For the rectangular pore, although the size of pore gets larger by increasing the length of one side (L_y ), the length of the other side (L_x ) keeps unchanged, remaining 3.5 Å. This value (L_x ) is much smaller than the diameter of the hydrated ions, limiting the passage of the hydrated ions through the rectangular pore. Although the hydrated ion is a three-dimensional structure, only one controllable dimension can restrict the passage of the salt ions. Figures 7(c) and (d) shows the snapshots of the hydrated Na⁺ and Cl⁻ ions when they are crossing the rectangular pore. Compared with hydrated ion in the bulk (Figures 7(a) and (b)), the hydration layer is no longer a spherical and the molecule number in the hydration layer (i.e. the coordination number of the ion [13]) reduces during the passage of ions through the pore. In previous works, Corry et al [50], Lynden-Bell et al [51], and Murad et al [52] also showed similar change of hydration layer when the hydrated ions were crossing the pores, which is consistent with our results. It can be inferred that this deformation and dehydration of the hydration layer requires a large amount of energy penalty. This explains why a small one-dimensional length (L_x ) can restrict the passage of ions across the rectangular pore. This 'one-dimensional restriction' causes the salt rejection to keep stable as the pore area increases with increasing L_y length.

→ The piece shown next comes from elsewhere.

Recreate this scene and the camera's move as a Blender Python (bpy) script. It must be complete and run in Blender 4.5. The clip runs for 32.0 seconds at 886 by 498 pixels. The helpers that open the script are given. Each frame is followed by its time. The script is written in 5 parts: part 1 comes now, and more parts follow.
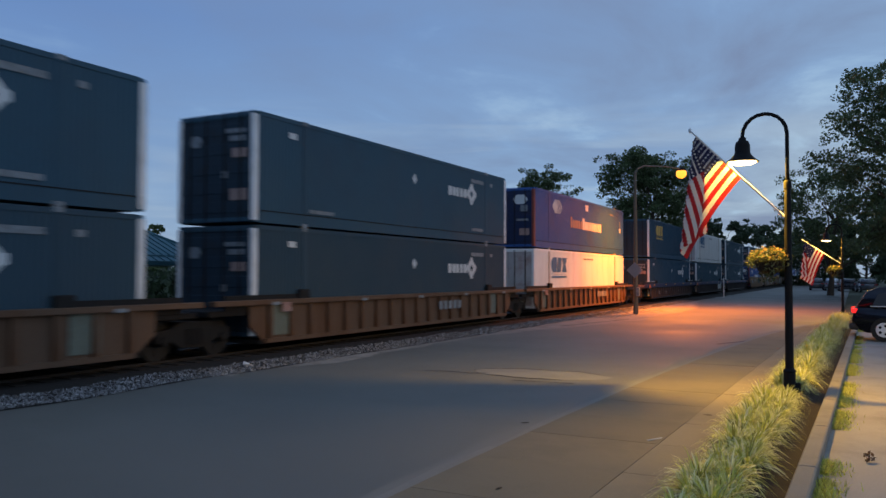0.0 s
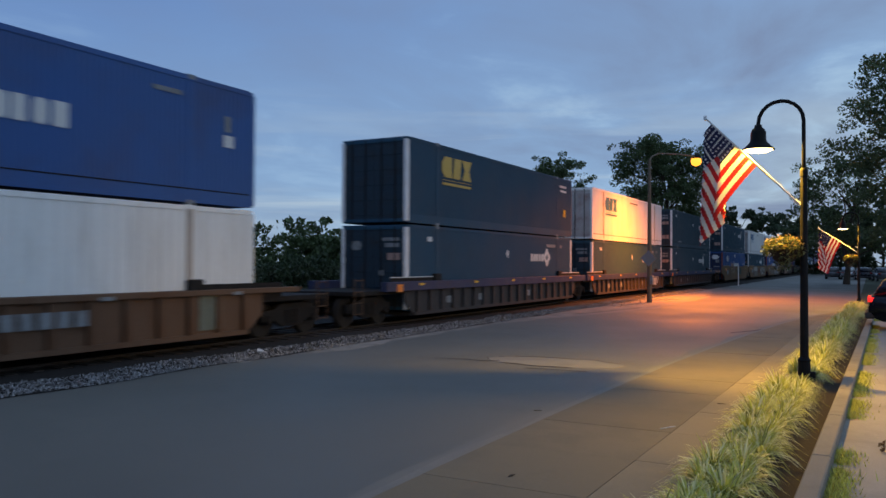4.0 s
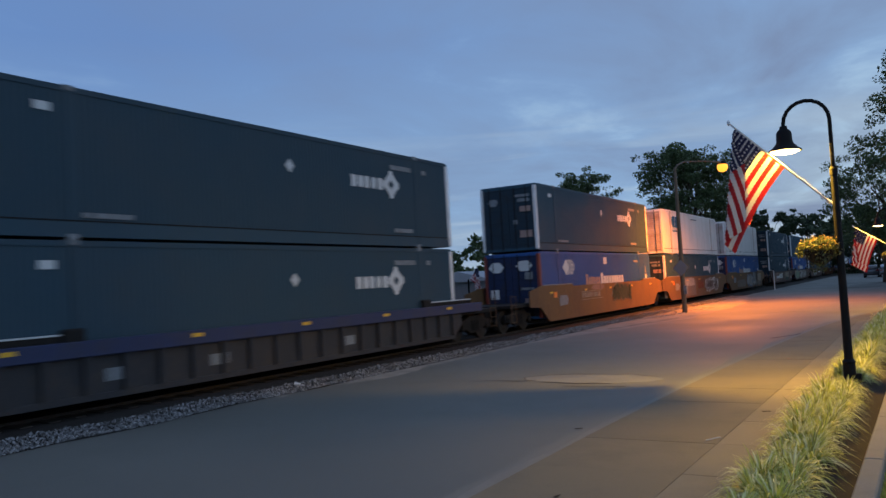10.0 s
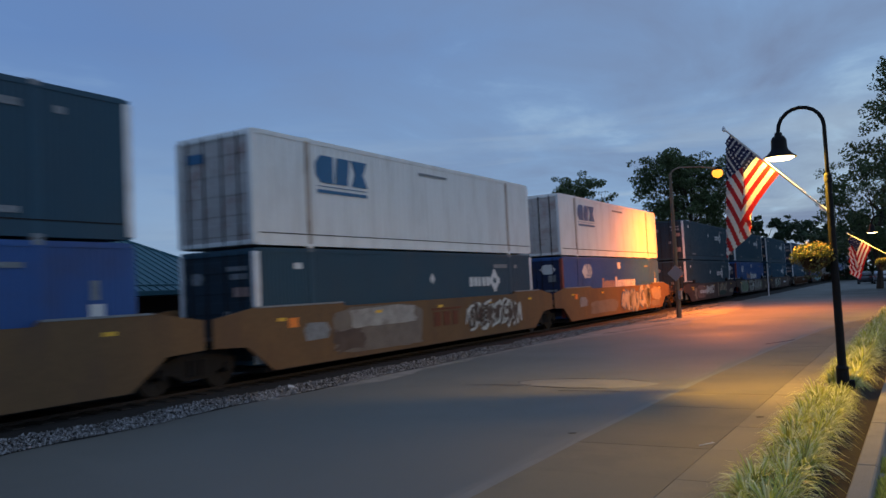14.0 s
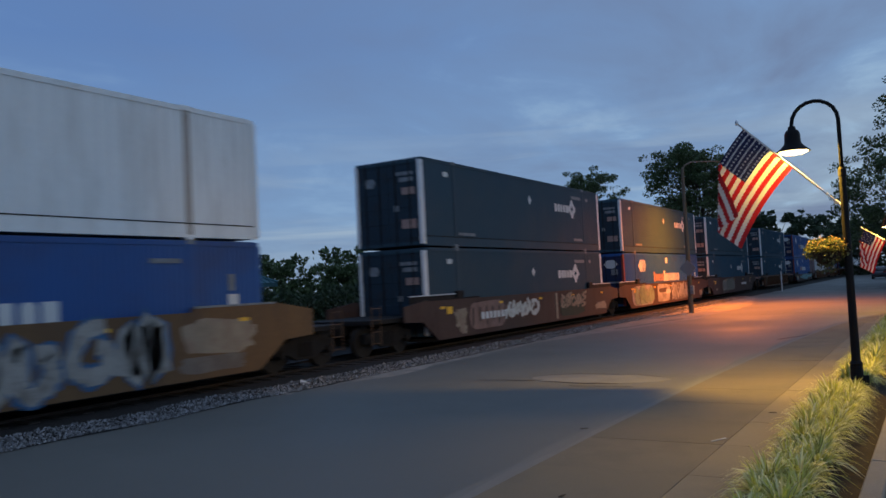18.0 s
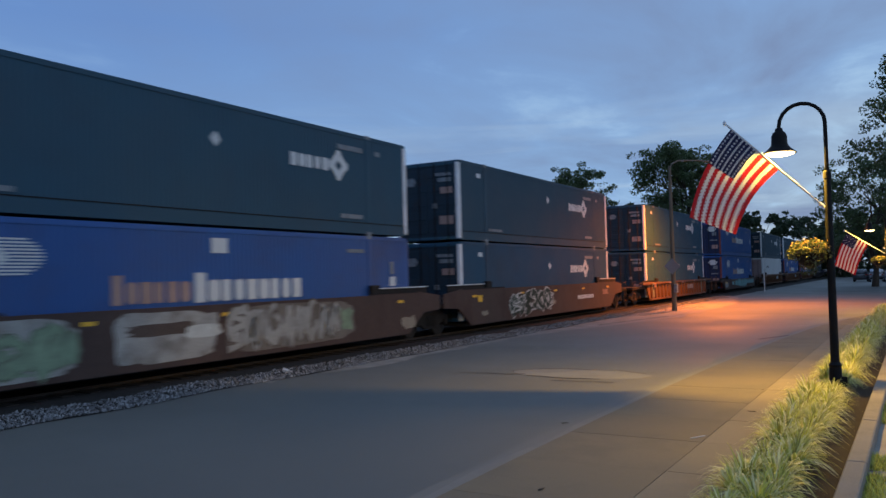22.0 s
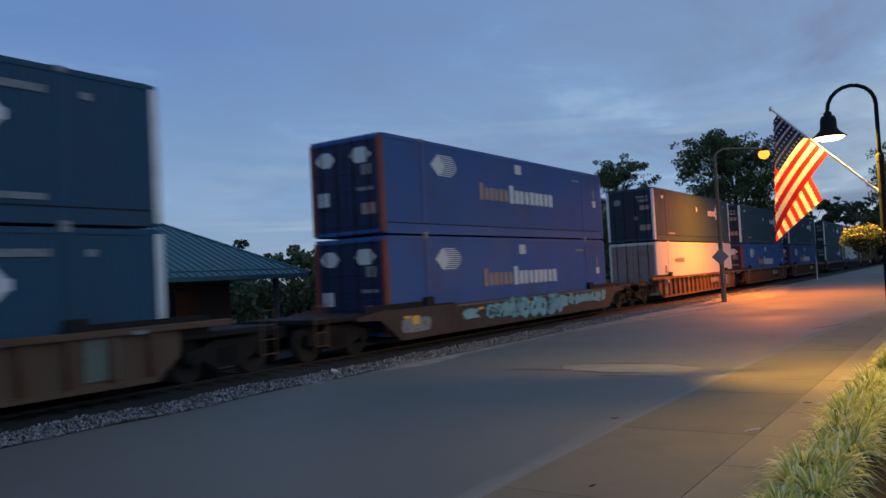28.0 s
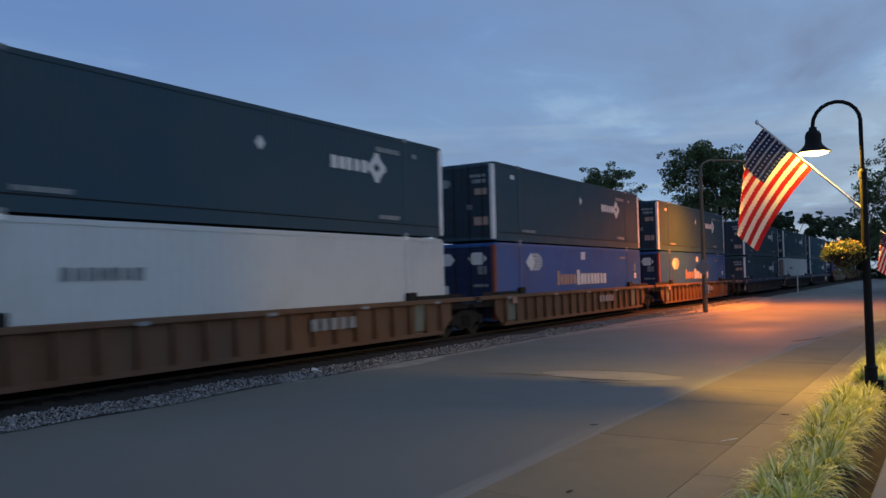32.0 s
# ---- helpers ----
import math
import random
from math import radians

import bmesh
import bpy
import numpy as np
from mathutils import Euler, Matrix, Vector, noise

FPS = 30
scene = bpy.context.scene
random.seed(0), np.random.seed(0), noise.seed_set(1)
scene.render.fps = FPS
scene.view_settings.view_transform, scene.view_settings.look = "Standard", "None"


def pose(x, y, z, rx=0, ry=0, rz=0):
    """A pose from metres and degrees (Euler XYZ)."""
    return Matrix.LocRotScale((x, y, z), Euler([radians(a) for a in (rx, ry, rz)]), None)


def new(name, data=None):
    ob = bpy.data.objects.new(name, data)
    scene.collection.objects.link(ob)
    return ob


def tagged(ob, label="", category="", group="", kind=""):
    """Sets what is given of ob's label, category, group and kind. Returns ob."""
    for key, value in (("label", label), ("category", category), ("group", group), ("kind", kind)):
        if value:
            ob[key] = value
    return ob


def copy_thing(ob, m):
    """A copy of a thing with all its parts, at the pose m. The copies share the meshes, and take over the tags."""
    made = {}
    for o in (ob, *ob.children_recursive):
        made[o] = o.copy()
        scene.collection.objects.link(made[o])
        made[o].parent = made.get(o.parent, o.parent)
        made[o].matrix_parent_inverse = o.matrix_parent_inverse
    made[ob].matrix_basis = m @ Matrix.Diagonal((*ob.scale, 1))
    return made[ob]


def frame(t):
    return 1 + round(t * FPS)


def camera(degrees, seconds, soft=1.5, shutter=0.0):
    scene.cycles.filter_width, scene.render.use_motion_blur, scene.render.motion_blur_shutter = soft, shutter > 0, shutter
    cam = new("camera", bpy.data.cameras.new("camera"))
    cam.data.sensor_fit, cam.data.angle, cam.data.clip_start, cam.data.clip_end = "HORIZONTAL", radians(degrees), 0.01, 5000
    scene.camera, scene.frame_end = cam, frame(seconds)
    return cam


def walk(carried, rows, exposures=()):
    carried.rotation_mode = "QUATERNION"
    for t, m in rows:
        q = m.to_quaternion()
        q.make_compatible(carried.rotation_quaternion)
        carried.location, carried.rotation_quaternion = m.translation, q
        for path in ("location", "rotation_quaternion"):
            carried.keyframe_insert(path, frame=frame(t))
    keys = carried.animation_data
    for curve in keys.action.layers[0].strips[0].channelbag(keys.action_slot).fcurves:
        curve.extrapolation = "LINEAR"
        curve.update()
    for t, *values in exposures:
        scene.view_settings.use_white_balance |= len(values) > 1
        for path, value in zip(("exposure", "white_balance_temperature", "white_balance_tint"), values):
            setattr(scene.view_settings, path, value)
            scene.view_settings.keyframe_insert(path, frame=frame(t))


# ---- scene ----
cam = camera(58.8, 32.0, shutter=0.7)
EYE = 2.05
# seconds, yaw, pitch, roll of a hand-held camera that stays in one spot
PATH = [
    (0.0, 27.60, 1.85, -0.16),
    (0.5, 27.87, 1.68, -0.23),
    (1.0, 28.18, 1.39, -0.27),
    (1.5, 28.49, 1.29, -0.17),
    (2.0, 28.79, 1.13, -0.25),
    (2.5, 28.93, 0.95, -0.40),
    (3.0, 28.88, 0.92, -0.40),
    (3.5, 28.65, 0.94, -0.40),
    (5.5, 28.97, 1.08, 0.51),
    (6.0, 29.66, 1.35, 1.18),
    (6.5, 30.32, 1.64, 1.81),
    (7.0, 30.88, 1.91, 2.44),
    (7.5, 31.29, 2.10, 2.64),
    (8.0, 31.38, 2.31, 2.87),
    (8.5, 31.18, 2.31, 2.96),
    (9.0, 30.96, 2.40, 3.10),
    (9.5, 30.80, 2.49, 3.15),
    (10.0, 30.78, 2.72, 3.25),
    (10.5, 30.95, 2.90, 3.34),
    (11.0, 31.05, 2.97, 3.38),
    (11.5, 30.99, 2.92, 3.38),
    (12.0, 30.93, 2.87, 3.38),
    (12.5, 30.80, 2.89, 3.38),
    (13.0, 30.71, 2.86, 3.25),
    (13.5, 30.56, 2.87, 3.06),
    (14.0, 30.41, 2.96, 2.84),
    (14.5, 30.37, 3.08, 2.86),
    (15.0, 30.30, 3.22, 2.95),
    (15.5, 30.25, 3.31, 2.98),
    (17.5, 30.76, 3.10, 2.91),
    (18.0, 31.23, 2.66, 2.90),
    (18.5, 31.53, 2.24, 2.88),
    (19.0, 31.50, 1.97, 2.81),
    (19.5, 31.32, 1.80, 2.58),
    (20.0, 30.91, 1.69, 2.30),
    (20.5, 30.68, 1.66, 1.94),
    (21.0, 30.40, 1.77, 1.63),
    (21.5, 30.21, 1.87, 1.43),
    (22.0, 30.16, 2.04, 1.45),
    (22.5, 30.17, 2.17, 1.46),
    (23.0, 30.38, 2.28, 1.72),
    (23.5, 30.62, 2.37, 1.97),
    (24.0, 30.85, 2.40, 2.07),
    (24.5, 31.13, 2.40, 2.21),
    (26.5, 32.16, 2.40, 2.42),
    (27.0, 32.58, 2.37, 2.68),
    (27.5, 33.16, 2.32, 2.90),
    (28.0, 33.38, 2.01, 3.08),
    (28.5, 33.33, 1.78, 3.18),
    (29.0, 33.14, 1.70, 2.89),
    (29.5, 32.85, 1.86, 2.35),
    (30.0, 32.52, 1.83, 1.96),
    (30.5, 32.35, 1.79, 1.74),
    (31.0, 32.19, 1.86, 1.65),
    (31.5, 32.16, 2.05, 1.44),
    (32.0, 32.21, 2.12, 1.33),
]
walk(cam, [(t, pose(0, 0, EYE, 90 + p, r, y)) for t, y, p, r in PATH],
     exposures=[(0, 0.1, 6800, 11), (3, 0.1, 6850, 11), (6, 0.2, 6850, 11), (7, 0.14, 6850, 11), (8, 0.1, 6800, 11), (10, 0.12, 6750, 11), (11, -0.03, 6700, 11), (12, -0.06, 6700, 11), (13, 0.02, 6750, 11), (15, -0.06, 6750, 11), (17, -0.14, 6600, 11), (18, -0.14, 6550, 11), (19, 0.05, 6500, 11), (20, 0.14, 6500, 11), (22, 0.18, 6500, 11), (24, 0.15, 6550, 11), (27, 0.16, 6750, 11), (28, 0.05, 6750, 11), (29, 0.12, 6800, 11), (32, 0.06, 6850, 11)])

# ---- world and lamps ----
world = bpy.data.worlds.new("dusk_sky")
scene.world = world
world.use_nodes = True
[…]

To verify 'one-dimensional restriction', we built an additional graphene membrane of rectangular pore with L_x length of 10.7 Å and L_y length of 12.3 Å. The salt rejection rate of this membrane is 66.7%, which is much lower than the rectangular pore with L_x of 3.5 Å. This is since that L_x of this pore (10.7 Å) is larger than the diameter of hydrated layer, and 'one-dimensional restriction' disappears. The ion is easier to pass through the graphene membrane.

Overall, it is achievable that the water permeability of a rectangular pore increases with a stable and high salt rejection rate by fixing one-dimensional length smaller than the size of the hydrated ions while increasing another dimension. It should be noted that many factors may improve the desalination performance and reduce the contradiction between permeability and selectivity, including physical sieving, electrostatic interaction, physio-adsorption, etc [23]. In this work, we focus on the geometry structure of the pore on graphene. The 'one-dimensional restriction' obtained in this work provides a simple idea of graphene membrane design that only one-dimensional size of the pore needs to be controlled reasonably to obtain high permeability and salt rejection at the same time. Based on the results of this work, it can be inferred the pores with the shape of long strip, curvilinear or spiral-line on the RO membrane should provide a better desalination performance.